The paper is well written and the problem and solution are well explained. I have the following comments or questions which needs to be addressed.

- As mentioned in the paper, "We address the limitations of current OBDA query translation techniques over tabular data." but this is not evaluated in the experiments. To support the claim, the translated queries in the presence of Morph-CSV should be compared with the same queries translated in the absence of Morph-CSV, in terms of these limitations and their effect.

- Another claim is that of query completeness. In the experimental evaluation, all the engines return the same number of results for all the queries which are run successfully by the engine. So It would be interesting to see cases (queries) where Morph-CSV returns complete results as compared to the other approaches.

- Another question here is that what criteria is followed to determine the query completeness?

- It would be interesting to see comparison of MorphCSV (+ ontop or morph-rdb) with Apache drill (+ ontop or morph-rdb) and q (+ ontop or morph-rdb) in terms of performance and query completeness. q also supports auto detection of column types, so would be interesting to see the comparison.

- The evaluation needs to be more granular to get more insights. It would be interesting to see adding more detailed metrics in the experimental evaluation, e.g. Split the total query execution time to time taken by different steps involved in the query execution. Just like load time, if index creation time and constraints extraction time, transformation function time and normalization time. These metrics may not be available for other approaches but it will give the exact contribution of each step in the query execution of Morph-CSV. Also how many and which type of indexes are created for each query, if created.

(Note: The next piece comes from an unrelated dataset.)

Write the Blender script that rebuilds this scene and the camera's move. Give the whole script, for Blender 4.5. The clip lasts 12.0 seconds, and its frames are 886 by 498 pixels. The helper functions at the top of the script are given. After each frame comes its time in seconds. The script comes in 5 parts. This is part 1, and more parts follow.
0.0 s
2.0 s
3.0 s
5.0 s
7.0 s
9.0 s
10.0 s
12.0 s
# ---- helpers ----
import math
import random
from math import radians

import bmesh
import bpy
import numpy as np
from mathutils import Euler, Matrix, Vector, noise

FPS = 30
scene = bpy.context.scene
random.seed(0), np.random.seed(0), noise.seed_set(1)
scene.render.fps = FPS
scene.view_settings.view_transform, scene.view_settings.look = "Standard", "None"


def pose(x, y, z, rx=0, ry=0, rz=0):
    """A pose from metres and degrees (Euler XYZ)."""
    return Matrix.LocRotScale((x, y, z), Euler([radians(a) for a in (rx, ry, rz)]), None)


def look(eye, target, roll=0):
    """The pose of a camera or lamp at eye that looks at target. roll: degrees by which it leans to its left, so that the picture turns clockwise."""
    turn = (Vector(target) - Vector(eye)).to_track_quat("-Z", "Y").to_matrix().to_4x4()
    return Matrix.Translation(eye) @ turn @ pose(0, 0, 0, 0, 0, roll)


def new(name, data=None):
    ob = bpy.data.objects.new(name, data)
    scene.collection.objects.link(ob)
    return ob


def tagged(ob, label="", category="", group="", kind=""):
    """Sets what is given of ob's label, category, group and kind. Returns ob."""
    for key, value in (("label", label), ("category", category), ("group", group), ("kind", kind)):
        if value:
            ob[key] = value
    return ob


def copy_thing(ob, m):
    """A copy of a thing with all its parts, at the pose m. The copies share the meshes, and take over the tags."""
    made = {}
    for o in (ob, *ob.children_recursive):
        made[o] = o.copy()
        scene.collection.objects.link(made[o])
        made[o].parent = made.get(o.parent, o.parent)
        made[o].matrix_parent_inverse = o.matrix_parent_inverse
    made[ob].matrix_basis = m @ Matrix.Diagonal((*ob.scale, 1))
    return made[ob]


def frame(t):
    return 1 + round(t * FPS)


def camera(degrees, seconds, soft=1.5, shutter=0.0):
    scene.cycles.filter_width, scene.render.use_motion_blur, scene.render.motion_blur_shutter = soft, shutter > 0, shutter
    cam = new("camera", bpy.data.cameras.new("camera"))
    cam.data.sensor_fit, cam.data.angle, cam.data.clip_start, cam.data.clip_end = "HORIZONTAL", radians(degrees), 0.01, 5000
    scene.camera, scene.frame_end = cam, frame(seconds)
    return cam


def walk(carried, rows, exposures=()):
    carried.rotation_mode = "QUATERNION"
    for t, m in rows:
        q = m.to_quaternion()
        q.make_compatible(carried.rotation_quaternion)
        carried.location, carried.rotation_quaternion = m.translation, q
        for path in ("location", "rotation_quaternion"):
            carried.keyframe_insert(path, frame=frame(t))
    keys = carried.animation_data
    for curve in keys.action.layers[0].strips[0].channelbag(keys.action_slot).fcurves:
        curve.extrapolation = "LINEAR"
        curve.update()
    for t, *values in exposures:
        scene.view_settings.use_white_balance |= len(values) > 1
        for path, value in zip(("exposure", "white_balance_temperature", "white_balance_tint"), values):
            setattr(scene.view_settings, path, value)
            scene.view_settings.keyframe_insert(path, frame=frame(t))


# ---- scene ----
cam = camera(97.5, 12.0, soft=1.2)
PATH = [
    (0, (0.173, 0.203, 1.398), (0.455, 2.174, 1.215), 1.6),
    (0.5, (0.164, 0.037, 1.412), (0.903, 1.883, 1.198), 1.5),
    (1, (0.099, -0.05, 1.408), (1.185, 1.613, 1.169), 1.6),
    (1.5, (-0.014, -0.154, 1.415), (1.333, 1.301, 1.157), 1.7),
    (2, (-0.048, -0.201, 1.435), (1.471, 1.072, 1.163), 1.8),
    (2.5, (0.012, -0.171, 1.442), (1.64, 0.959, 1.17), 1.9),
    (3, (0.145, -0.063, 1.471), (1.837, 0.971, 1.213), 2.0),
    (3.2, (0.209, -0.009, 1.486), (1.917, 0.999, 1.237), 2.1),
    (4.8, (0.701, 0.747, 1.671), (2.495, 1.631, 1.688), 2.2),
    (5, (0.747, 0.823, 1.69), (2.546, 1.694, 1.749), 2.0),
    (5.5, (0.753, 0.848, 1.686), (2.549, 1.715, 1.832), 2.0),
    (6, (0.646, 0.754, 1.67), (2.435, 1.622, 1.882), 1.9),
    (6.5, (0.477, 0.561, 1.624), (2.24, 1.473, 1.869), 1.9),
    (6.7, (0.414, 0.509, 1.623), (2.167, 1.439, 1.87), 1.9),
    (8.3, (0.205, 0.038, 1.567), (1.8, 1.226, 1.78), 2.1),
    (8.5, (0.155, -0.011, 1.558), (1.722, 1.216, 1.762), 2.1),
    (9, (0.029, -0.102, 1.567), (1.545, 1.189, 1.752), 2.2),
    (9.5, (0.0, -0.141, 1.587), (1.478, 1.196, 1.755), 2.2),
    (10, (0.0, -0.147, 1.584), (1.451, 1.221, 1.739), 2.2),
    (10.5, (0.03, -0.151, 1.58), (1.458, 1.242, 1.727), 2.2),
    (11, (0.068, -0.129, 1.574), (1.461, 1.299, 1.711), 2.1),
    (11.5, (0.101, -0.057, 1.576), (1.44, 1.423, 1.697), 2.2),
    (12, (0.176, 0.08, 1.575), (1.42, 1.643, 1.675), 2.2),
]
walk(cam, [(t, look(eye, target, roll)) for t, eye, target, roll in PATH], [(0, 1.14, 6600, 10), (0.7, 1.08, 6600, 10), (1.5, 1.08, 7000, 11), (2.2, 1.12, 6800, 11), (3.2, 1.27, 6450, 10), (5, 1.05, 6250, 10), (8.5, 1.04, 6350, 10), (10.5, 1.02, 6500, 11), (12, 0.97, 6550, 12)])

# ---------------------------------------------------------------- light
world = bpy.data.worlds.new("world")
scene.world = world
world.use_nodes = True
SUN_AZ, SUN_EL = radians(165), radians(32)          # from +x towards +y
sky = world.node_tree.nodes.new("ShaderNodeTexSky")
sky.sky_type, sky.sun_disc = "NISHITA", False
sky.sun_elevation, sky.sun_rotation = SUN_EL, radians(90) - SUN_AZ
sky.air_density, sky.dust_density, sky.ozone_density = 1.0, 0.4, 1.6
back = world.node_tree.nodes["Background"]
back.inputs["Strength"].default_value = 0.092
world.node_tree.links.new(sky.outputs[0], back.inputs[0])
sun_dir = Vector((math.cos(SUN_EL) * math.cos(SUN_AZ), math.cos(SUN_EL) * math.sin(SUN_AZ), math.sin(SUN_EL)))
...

- One approach could be loading, constraints application, and normalization performed before running queries. What is your reason of not comparing your approach with this one? Result freshness can be a problem with this approach but it can be tackled to a certain extent by running these steps at a certain time interval, may be based on the data update frequency.

Caching is very important in such on the fly processing, do Morph-CSV or other approaches support any caching mechanism? If yes comparison with cold and warm cache should be included.